GIVEN TASK: From the first line of the data below through the line holding "scene = bpy.context.scene", output each line exactly and leave the pictures out.

SOURCE MATERIAL:
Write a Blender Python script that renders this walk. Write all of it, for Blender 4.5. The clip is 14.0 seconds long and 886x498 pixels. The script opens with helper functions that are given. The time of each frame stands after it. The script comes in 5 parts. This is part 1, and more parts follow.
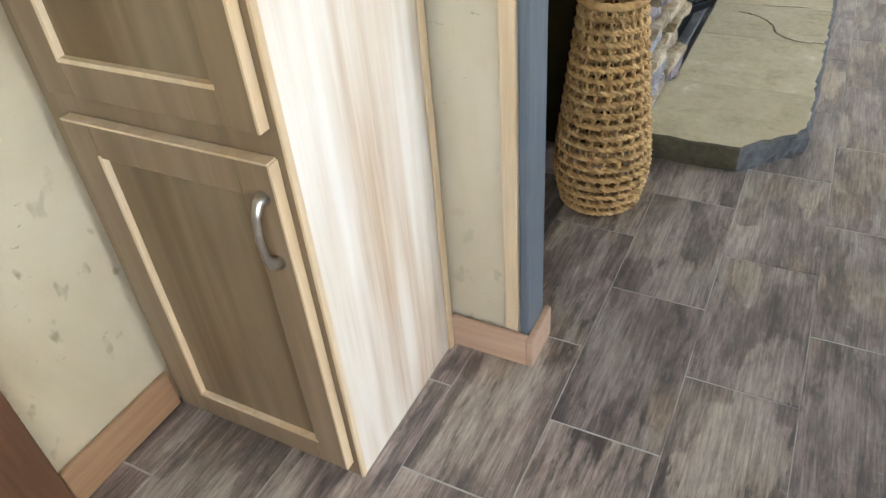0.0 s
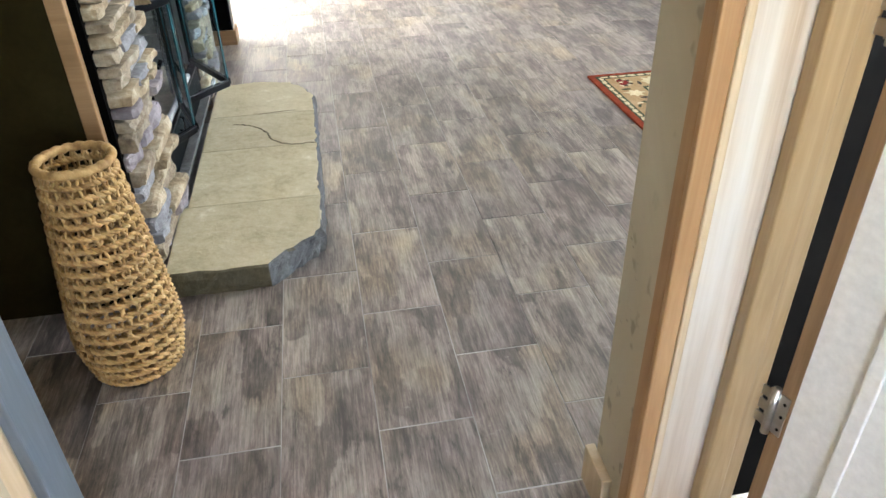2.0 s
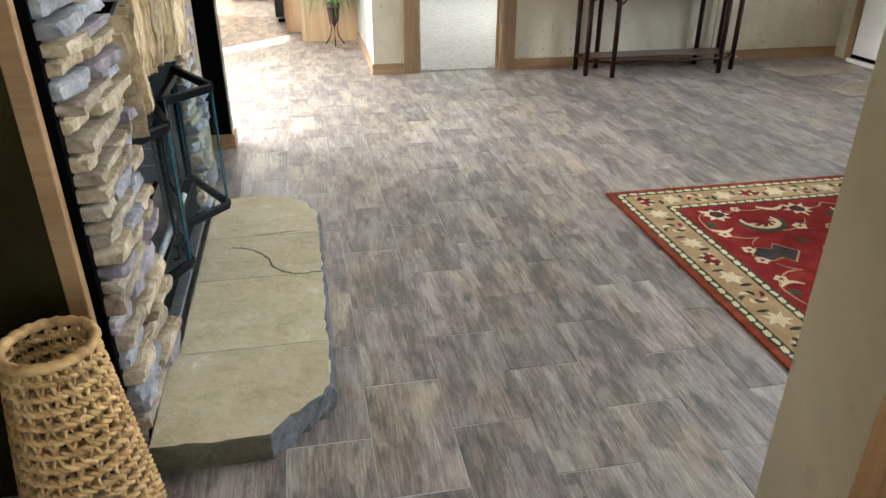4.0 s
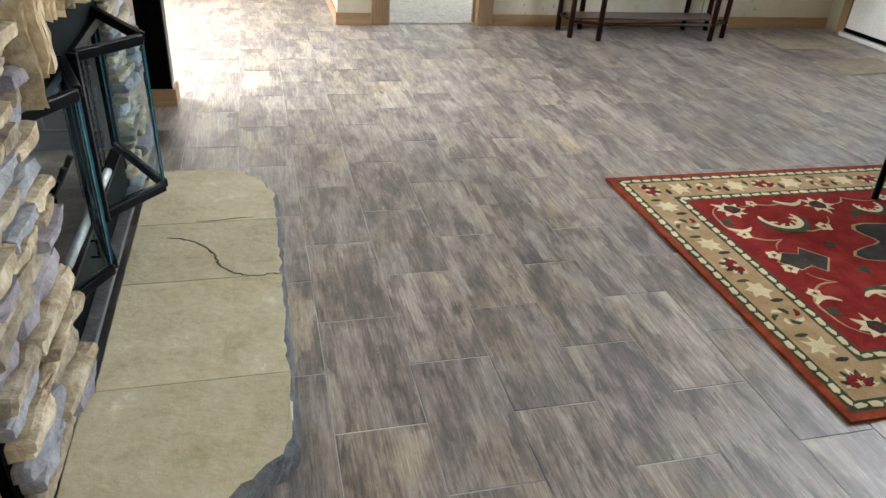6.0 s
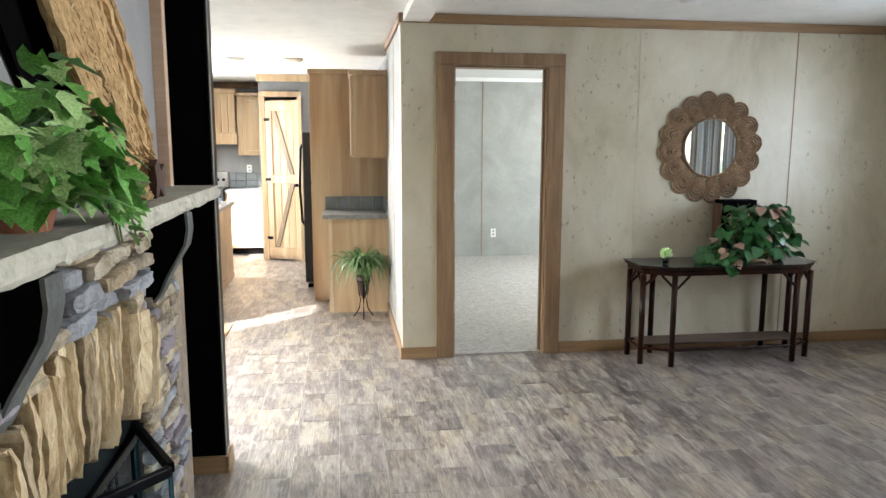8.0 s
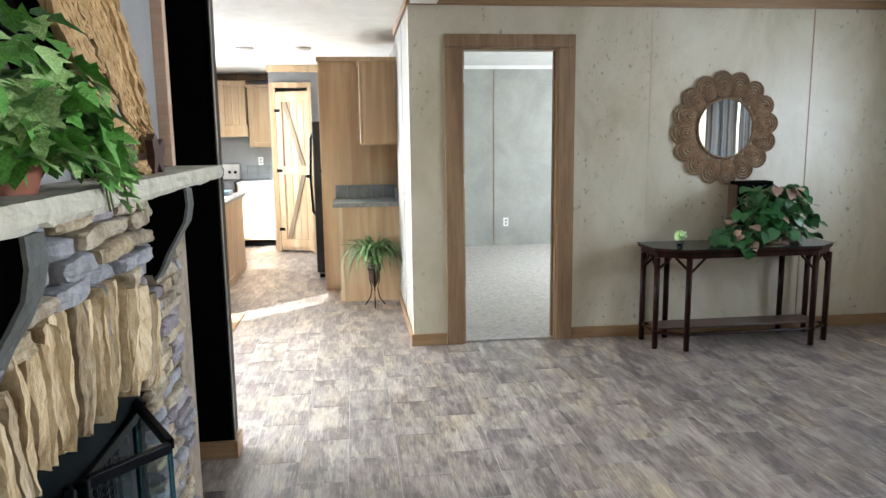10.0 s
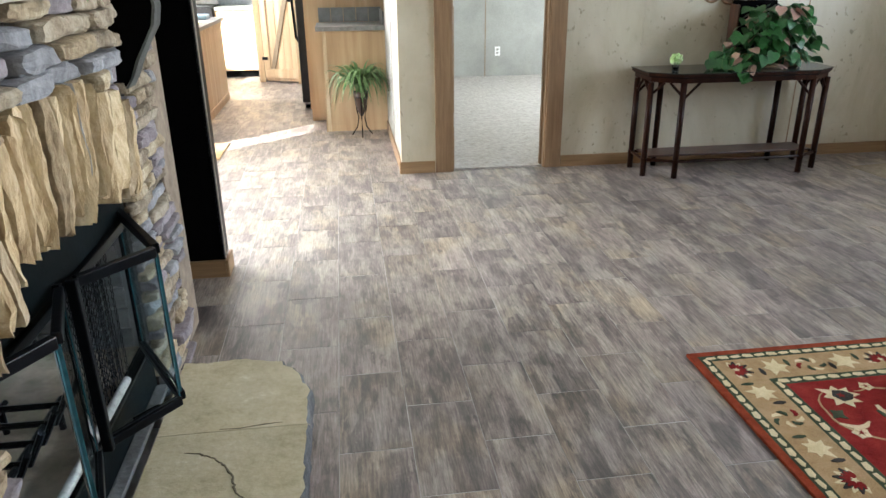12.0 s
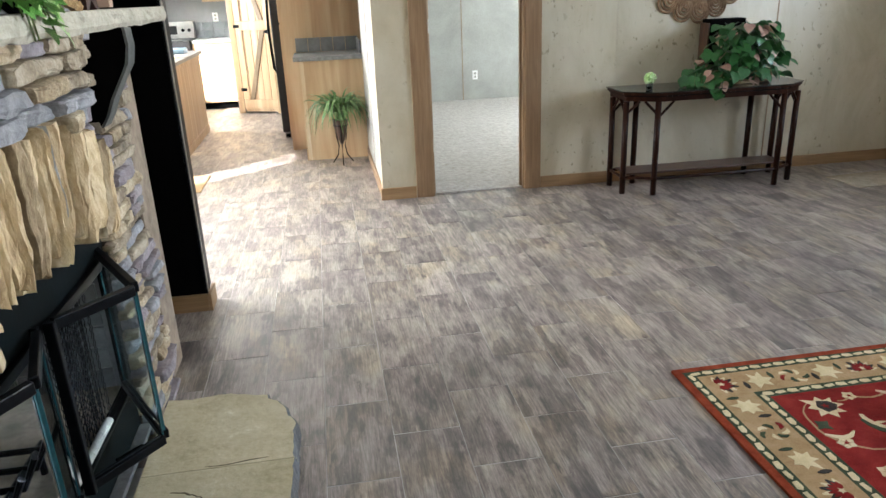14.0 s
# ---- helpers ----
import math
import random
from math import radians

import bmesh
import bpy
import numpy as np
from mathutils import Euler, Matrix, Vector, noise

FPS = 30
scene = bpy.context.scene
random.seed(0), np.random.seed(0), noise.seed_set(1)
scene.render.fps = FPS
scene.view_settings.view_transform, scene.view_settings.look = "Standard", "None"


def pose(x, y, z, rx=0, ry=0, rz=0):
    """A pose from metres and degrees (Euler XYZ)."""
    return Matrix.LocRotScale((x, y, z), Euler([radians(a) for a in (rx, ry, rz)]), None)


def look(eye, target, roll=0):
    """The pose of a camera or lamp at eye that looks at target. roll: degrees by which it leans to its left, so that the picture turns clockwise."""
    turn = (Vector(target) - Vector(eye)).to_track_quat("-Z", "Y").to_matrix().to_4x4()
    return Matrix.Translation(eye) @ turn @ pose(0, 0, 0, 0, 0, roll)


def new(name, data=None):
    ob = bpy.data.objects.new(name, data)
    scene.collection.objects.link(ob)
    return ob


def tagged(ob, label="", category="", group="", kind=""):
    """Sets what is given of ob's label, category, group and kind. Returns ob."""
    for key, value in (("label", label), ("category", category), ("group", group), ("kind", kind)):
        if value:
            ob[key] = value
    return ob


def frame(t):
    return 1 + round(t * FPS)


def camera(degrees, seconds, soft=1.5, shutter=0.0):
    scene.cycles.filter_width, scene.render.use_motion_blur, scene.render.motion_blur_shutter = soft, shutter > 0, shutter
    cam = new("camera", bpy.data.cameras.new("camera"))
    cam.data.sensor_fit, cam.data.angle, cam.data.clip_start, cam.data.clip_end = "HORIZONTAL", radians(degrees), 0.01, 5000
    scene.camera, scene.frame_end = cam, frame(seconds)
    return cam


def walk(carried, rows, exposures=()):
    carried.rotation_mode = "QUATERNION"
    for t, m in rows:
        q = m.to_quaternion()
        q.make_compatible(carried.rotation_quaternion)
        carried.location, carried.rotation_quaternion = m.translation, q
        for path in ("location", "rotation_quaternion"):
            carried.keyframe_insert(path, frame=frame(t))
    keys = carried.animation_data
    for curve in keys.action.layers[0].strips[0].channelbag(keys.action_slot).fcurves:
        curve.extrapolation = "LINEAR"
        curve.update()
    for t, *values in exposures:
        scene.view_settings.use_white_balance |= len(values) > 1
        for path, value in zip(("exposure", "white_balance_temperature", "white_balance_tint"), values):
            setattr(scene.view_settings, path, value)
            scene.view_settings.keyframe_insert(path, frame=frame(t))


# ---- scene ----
cam = camera(64.3, 14.0)
PATH = [
    (0, (-0.132, 0.069, 1.173), (-0.92, 1.435, -0.056), -5.3),
    (0.5, (-0.058, 0.105, 1.174), (-0.599, 1.587, -0.056), -5.2),
    (1, (-0.005, 0.149, 1.183), (-0.264, 1.718, -0.03), -5.0),
    (1.5, (0.015, 0.192, 1.208), (0.069, 1.804, 0.026), -3.4),
    (2, (-0.013, 0.24, 1.238), (0.265, 1.894, 0.149), -1.4),
    (2.5, (-0.044, 0.254, 1.275), (0.304, 1.946, 0.268), -0.3),
    (3, (-0.037, 0.308, 1.324), (0.3, 2.039, 0.381), 0.1),
    (3.2, (-0.048, 0.359, 1.321), (0.272, 2.115, 0.418), 0.5),
    (5.3, (-0.09, 0.948, 1.304), (0.394, 2.636, 0.348), 1.9),
    (5.5, (-0.096, 0.995, 1.267), (0.42, 2.666, 0.296), 2.9),
    (6, (-0.092, 1.064, 1.237), (0.378, 2.72, 0.218), 4.2),
    (6.5, (-0.028, 1.212, 1.194), (0.307, 2.884, 0.149), 3.2),
    (7, (0.031, 1.331, 1.223), (0.277, 3.036, 0.208), 2.4),
    (7.5, (0.039, 1.371, 1.352), (0.327, 3.221, 0.648), 1.0),
    (8, (0.047, 1.344, 1.528), (0.333, 3.301, 1.234), 0.1),
    (8.2, (0.065, 1.329, 1.533), (0.336, 3.306, 1.398), -0.2),
    (10.3, (0.087, 1.385, 1.437), (0.327, 3.329, 1.034), -0.7),
    (10.5, (0.09, 1.385, 1.423), (0.33, 3.312, 0.946), -0.8),
    (11, (0.096, 1.388, 1.38), (0.338, 3.272, 0.754), -0.8),
    (11.5, (0.101, 1.384, 1.369), (0.349, 3.234, 0.651), -0.7),
    (12, (0.103, 1.387, 1.363), (0.352, 3.227, 0.619), -0.6),
    (12.5, (0.106, 1.385, 1.367), (0.353, 3.23, 0.636), -1.0),
    (13, (0.109, 1.385, 1.375), (0.367, 3.238, 0.67), -1.6),
    (13.5, (0.115, 1.387, 1.373), (0.393, 3.244, 0.683), -2.0),
    (14, (0.12, 1.381, 1.377), (0.412, 3.237, 0.692), -2.3),
]
walk(cam, [(t, look(eye, target, roll)) for t, eye, target, roll in PATH], [(0.0, 3.26, 5850, 10), (1.0, 3.66, 5900, 10), (2.0, 3.66, 5950, 10), (3.2, 3.34, 6000, 10), (7.0, 3.26, 6000, 10), (8.0, 2.88, 5950, 10), (10.3, 2.88, 5750, 10), (12.0, 3.02, 5900, 10), (14.0, 3.0, 5900, 10)])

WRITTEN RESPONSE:
Write a Blender Python script that renders this walk. Write all of it, for Blender 4.5. The clip is 14.0 seconds long and 886x498 pixels. The script opens with helper functions that are given. The time of each frame stands after it. The script comes in 5 parts. This is part 1, and more parts follow.
0.0 s
2.0 s
4.0 s
6.0 s
8.0 s
10.0 s
12.0 s
14.0 s
# ---- helpers ----
import math
import random
from math import radians

import bmesh
import bpy
import numpy as np
from mathutils import Euler, Matrix, Vector, noise

FPS = 30
scene = bpy.context.scene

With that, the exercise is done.